In the world of SaaS, there is a key metric that many companies use to measure their overall health and performance: the Rule of 40. This “rule” is a simple formula that helps SaaS companies understand the balance between growth and profitability.

The Rule of 40 is important for SaaS companies because it helps strike a balance between investing in growth and ensuring that they are generating enough profit to sustain their business. Companies that focus solely on growth at the expense of profitability may struggle in the long run, while companies that prioritize profitability without investing in growth may miss out on opportunities for expansion.

What is the Rule of 40 formula?

There are different ways to calculate the Rule of 40, depending on the specific metrics that a SaaS company chooses to use. The most common method is to add the company's growth rate to its profit margin, and that those numbers combined should equal 40% or more.

Growth Rate + Profit Margin > 40%

For example, a company with a 20% profit margin and a 30% growth rate would have a Rule of 50 (20+30=50), which is a strong indicator that the company is performing well. On the other hand, a company with a 10% profit margin and a 35% growth rate would have a Rule of 45 (10+35=45), which is also a good indicator, but not as strong as a Rule of 50.

How to calculate growth rate and profit margin

There are two variables you need to calculate in order to determine whether the company is above or below the 40% threshold:

  • Growth rate
  • Profit margin

To calculate growth rate, the company needs to have been in operation for over a year. You can look at annual recurring revenue (ARR) or multiple your monthly recurring revenue (MRR) by 12 months. Then, calculate the year-over-year change in revenue.

Profit margin is most simply profit divided by revenue. For “profit” itself, it is common to use EBITDA (earnings before interest, taxes, depreciation, and amortization) divided by revenue. An alternative method is to use free cash flow (the amount of cash a company generates after accounting for operating expenses and capital expenditures).

Ultimately, the key is to be consistent and use relevant metrics when calculating the Rule of 40. By using the metrics that are most appropriate for the business (for example, choosing between EBITDA and cash flow), you can gain a clearer understanding of overall performance and make better growth decisions.

Reasons to use the Rule of 40

Here’s why the Rule of 40 is a beneficial rule of thumb for SaaS companies. By following this metric, companies can gain valuable insights into their overall health and performance, which can guide strategic decision-making and drive long-term success.
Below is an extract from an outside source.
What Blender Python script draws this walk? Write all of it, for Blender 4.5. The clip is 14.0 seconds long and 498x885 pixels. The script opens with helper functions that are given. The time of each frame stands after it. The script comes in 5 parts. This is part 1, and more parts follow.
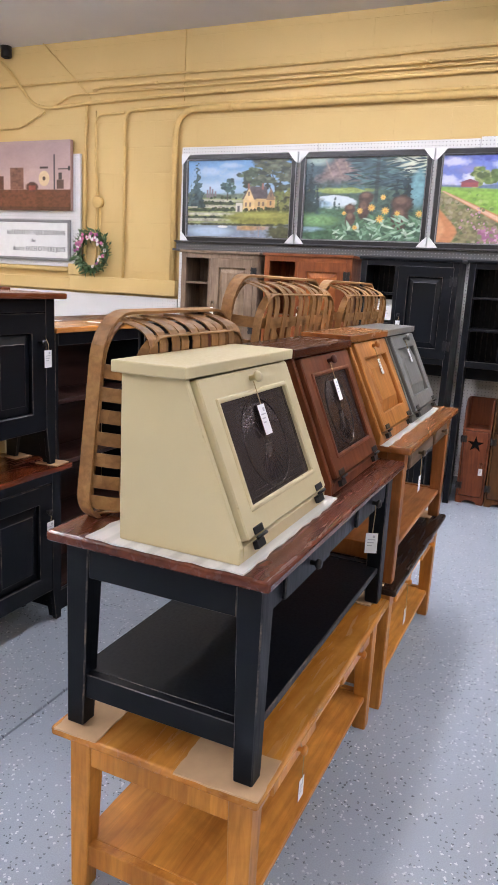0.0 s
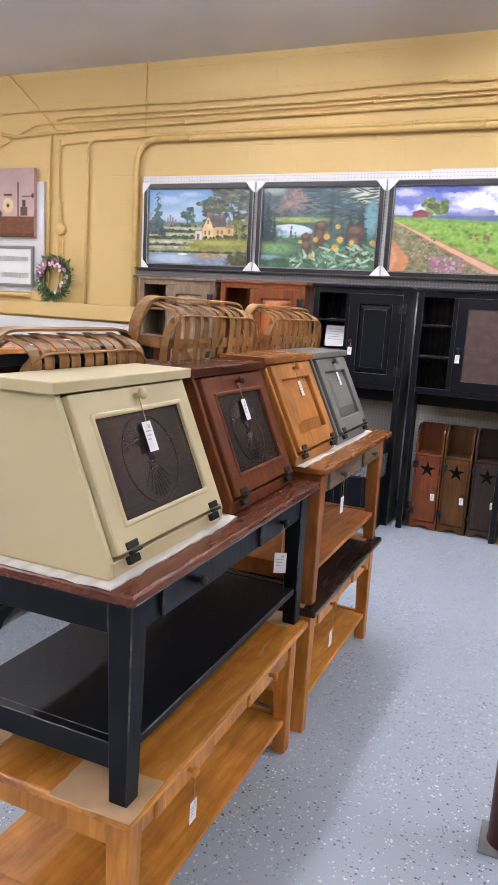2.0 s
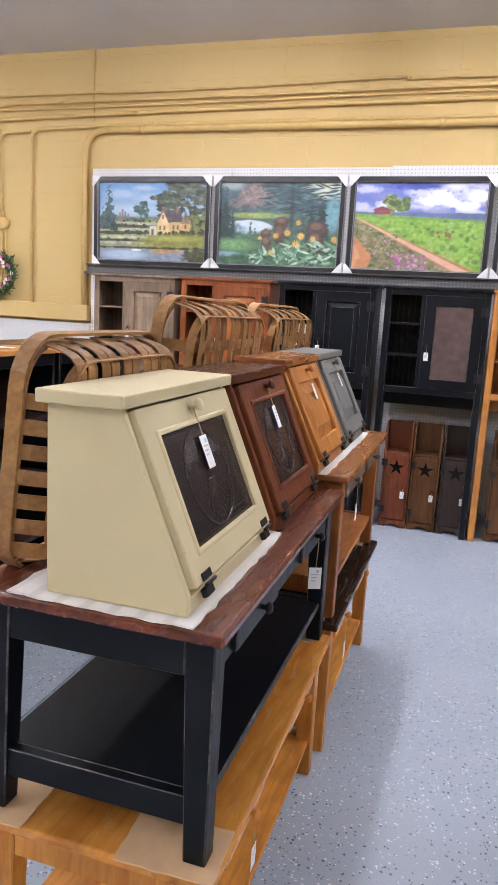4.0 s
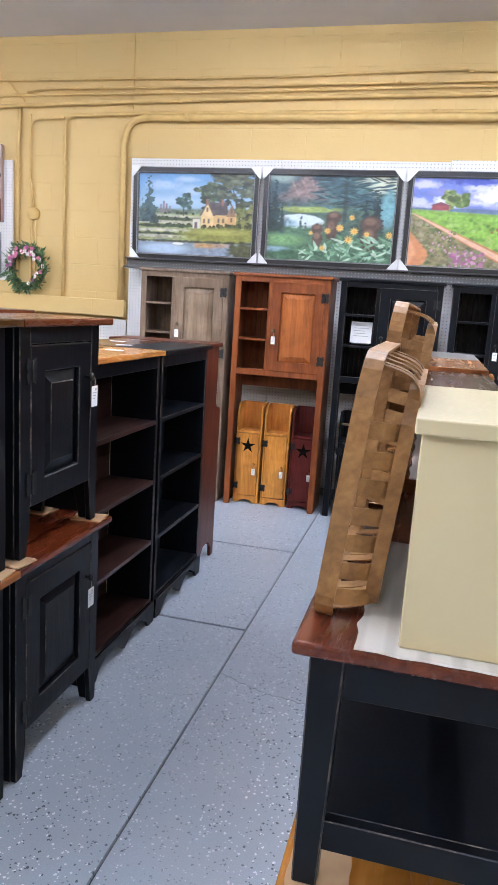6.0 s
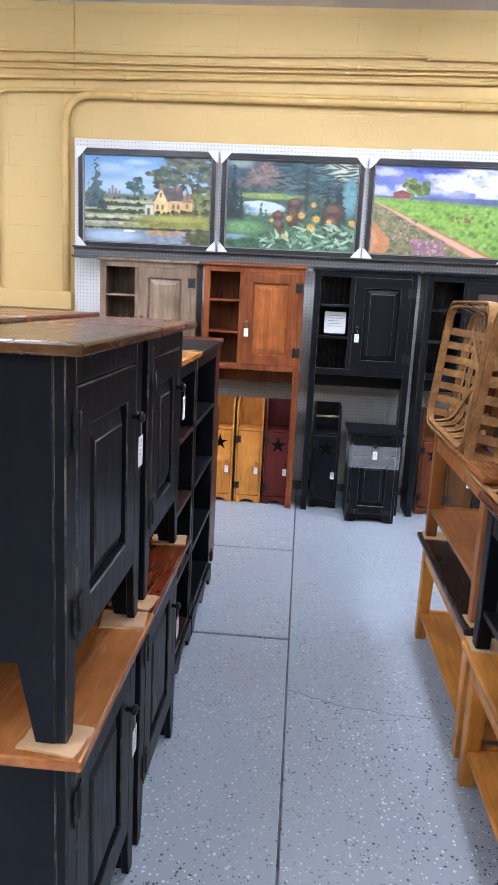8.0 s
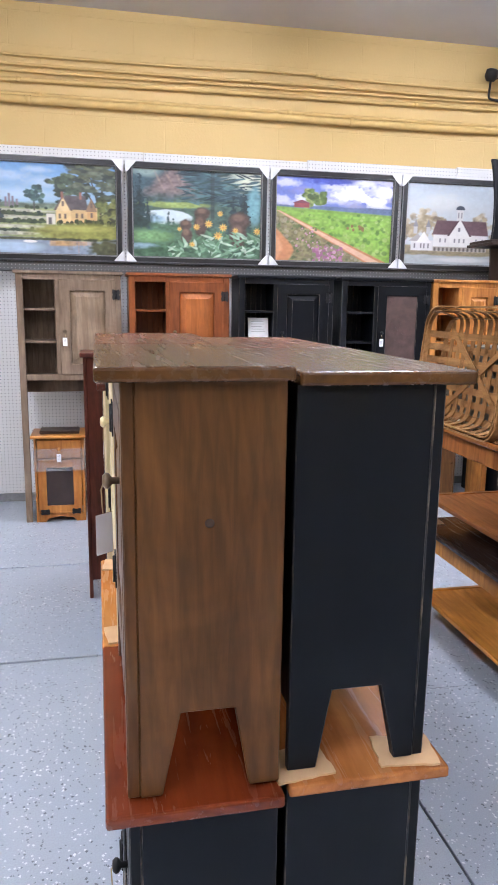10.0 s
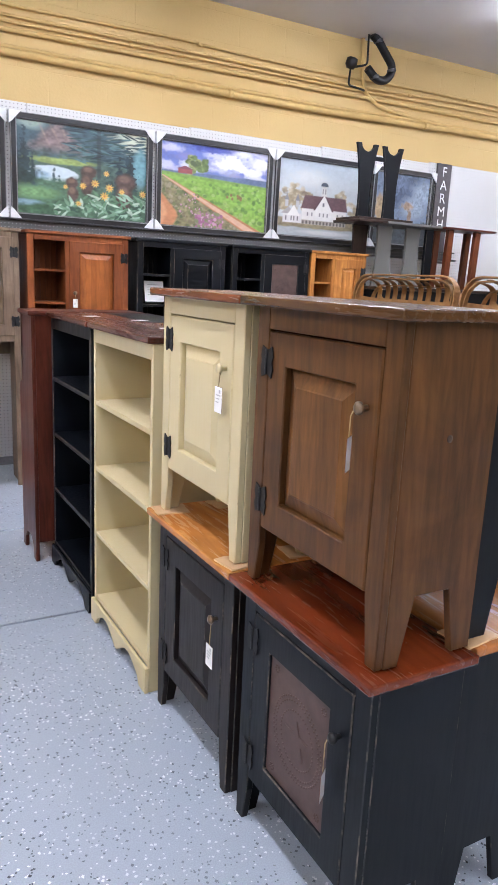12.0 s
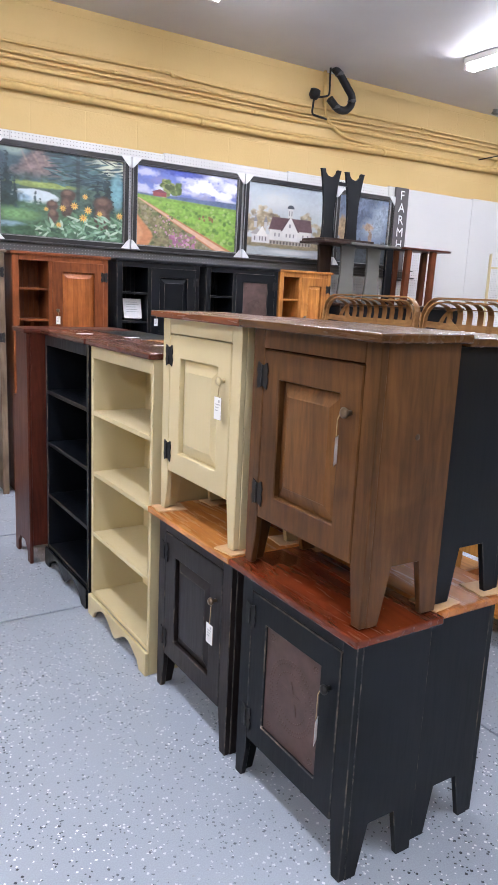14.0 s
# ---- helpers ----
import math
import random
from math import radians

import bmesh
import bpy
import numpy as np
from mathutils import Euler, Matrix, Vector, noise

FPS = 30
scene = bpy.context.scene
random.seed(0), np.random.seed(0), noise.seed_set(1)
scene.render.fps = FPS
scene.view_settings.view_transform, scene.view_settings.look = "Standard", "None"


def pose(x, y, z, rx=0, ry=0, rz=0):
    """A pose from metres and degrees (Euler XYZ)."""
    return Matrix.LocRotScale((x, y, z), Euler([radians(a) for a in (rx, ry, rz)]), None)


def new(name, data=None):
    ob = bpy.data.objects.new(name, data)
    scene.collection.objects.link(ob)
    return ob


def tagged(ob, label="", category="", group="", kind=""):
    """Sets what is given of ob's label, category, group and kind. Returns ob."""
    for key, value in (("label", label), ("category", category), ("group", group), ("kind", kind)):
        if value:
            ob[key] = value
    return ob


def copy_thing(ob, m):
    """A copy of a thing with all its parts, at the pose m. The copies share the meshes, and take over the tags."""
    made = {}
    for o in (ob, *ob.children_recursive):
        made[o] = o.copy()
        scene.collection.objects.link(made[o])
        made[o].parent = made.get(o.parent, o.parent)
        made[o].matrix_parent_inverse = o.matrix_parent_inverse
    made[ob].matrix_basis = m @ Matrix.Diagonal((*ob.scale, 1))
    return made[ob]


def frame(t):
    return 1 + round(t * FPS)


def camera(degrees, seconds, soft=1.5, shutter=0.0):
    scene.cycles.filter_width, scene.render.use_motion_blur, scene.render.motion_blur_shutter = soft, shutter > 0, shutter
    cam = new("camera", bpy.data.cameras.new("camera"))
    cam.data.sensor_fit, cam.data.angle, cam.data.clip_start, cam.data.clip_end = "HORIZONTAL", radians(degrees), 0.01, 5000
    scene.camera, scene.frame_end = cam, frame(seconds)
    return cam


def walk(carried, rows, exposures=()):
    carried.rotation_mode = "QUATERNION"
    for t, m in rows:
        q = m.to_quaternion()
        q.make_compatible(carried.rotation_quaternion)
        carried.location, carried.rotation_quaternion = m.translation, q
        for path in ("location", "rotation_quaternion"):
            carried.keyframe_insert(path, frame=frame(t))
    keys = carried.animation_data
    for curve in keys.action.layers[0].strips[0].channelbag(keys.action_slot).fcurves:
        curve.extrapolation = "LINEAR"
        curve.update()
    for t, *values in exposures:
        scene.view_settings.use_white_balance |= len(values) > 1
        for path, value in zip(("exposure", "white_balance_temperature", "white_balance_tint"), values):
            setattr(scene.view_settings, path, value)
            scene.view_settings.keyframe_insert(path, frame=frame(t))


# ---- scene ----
cam = camera(38.7, 14.0)
METRES, EYE, TILT, LEAN, TURN = 4.2, 1.46, 0.0, 0.0, 24.3
ROWS = [
    (0.0, 0.0, 0.0, 0.0, 0.68, -12.85, -3.0),
    (0.5, 0.0263, -0.0023, -0.0009, 0.97, -12.03, -3.05),
    (1.0, 0.0469, -0.0034, -0.0036, 2.03, -11.62, -4.07),
    (1.5, 0.0551, -0.0038, -0.0037, 1.61, -10.92, -3.96),
    (2.0, 0.052, -0.0036, -0.0022, -0.51, -10.52, -3.4),
    (4.5, -0.0463, 0.0525, -0.0038, -6.93, -10.21, -3.32),
    (5.0, -0.0863, 0.075, -0.0024, -7.64, -9.7, -3.28),
    (5.5, -0.1338, 0.0833, -0.0025, -10.65, -10.3, -2.62),
    (6.0, -0.1647, 0.0943, -0.0038, -9.48, -10.91, -3.58),
    (6.5, -0.1948, 0.1215, -0.009, -7.4, -11.81, -4.2),
    (7.0, -0.2226, 0.1445, -0.0096, -7.17, -12.64, -4.09),
    (7.5, -0.2681, 0.1547, -0.0059, -13.23, -11.95, -3.56),
    (10.0, -0.5084, 0.2665, 0.0024, -36.26, -10.97, -0.78),
    (10.5, -0.5427, 0.3115, -0.0005, -43.08, -9.88, -0.7),
    (11.0, -0.5884, 0.3322, -0.0033, -48.67, -11.29, -2.25),
    (11.5, -0.6501, 0.34, -0.0049, -52.27, -13.3, -1.79),
    (12.0, -0.6761, 0.3612, -0.01, -53.3, -12.87, -2.58),
    (12.5, -0.6841, 0.3834, -0.0124, -55.92, -11.8, -2.38),
    (13.0, -0.7082, 0.3753, -0.0064, -58.22, -11.41, -2.31),
    (13.5, -0.7429, 0.353, -0.0025, -58.33, -11.18, -2.65),
    (14.0, -0.7448, 0.3403, -0.0026, -56.46, -11.74, -2.6),
]
EXPOSURES = [(0.0, 0.0, 6650, 15), (2.2, 0.0, 6650, 15), (4.5, 0.03, 6450, 14), (7.0, 0.2, 6000, 11), (7.7, 0.18, 6000, 11), (10.0, 0.1, 6300, 14), (12.0, -0.03, 6300, 14), (14.0, -0.08, 6400, 14)]
walk(cam, [(t, pose(0, 0, EYE, TILT, LEAN, TURN) @ pose(METRES * x, METRES * y, METRES * z, 90 + pitch, roll, yaw)) for t, x, y, z, yaw, pitch, roll in ROWS], EXPOSURES)

# ---- world and light ----
world = bpy.data.worlds.new("world")
scene.world = world
world.use_nodes = True
world.node_tree.nodes["Background"].inputs[0].default_value = (0.9, 0.95, 1.0, 1)
world.node_tree.nodes["Background"].inputs[1].default_value = 0.05
TUBE_POWER = 96.0

# ---- mesh helpers ----


def bx(bm, x0, x1, y0, y1, z0, z1, mi=0):
    v = [bm.verts.new((x, y, z)) for z in (z0, z1) for x, y in ((x0, y0), (x1, y0), (x1, y1), (x0, y1))]
    for f in ((3, 2, 1, 0), (4, 5, 6, 7), (0, 1, 5, 4), (1, 2, 6, 5), (2, 3, 7, 6), (3, 0, 4, 7)):
        bm.faces.new([v[i] for i in f]).material_index = mi
    return v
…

Find the balance between growth and profitability — The Rule of 40 helps SaaS companies strike a balance between investing in growth and maintaining profitability. By aiming for a Rule of 40 or higher, companies can ensure that they are not sacrificing one for the other and are on track to achieve sustainable growth.

  • Performance measurement — The Rule of 40 serves as a clear and straightforward metric for evaluating a SaaS company's performance. By regularly calculating this metric, companies can track their progress over time, identify trends, and make adjustments to their strategies as needed.
  • Investor confidence — Investors and stakeholders often use the Rule of 40 to assess the health and stability of a SaaS company. A strong Rule of 40 can signal to investors that the company is well-positioned for growth and profitability. This can lead to increased investment and support for the company's initiatives.
  • Strategic decision-making — The Rule of 40 can serve as a valuable tool for guiding strategic decision-making within a SaaS company. By setting a target Rule of 40 and regularly monitoring progress towards that goal, companies can make informed decisions about resource allocation, pricing strategies, and other key aspects of their business.
  • Competitive advantage — Companies that consistently achieve a high Rule of 40 can gain a competitive advantage in the market. By demonstrating a strong balance between growth and profitability, these companies can differentiate themselves from competitors and attract customers and talent.

By using the Rule of 40 as a guideline, SaaS companies can make better decisions to ensure their long-term success by deciding whether to focus on increasing profitability or accelerating growth — or find ways to do both!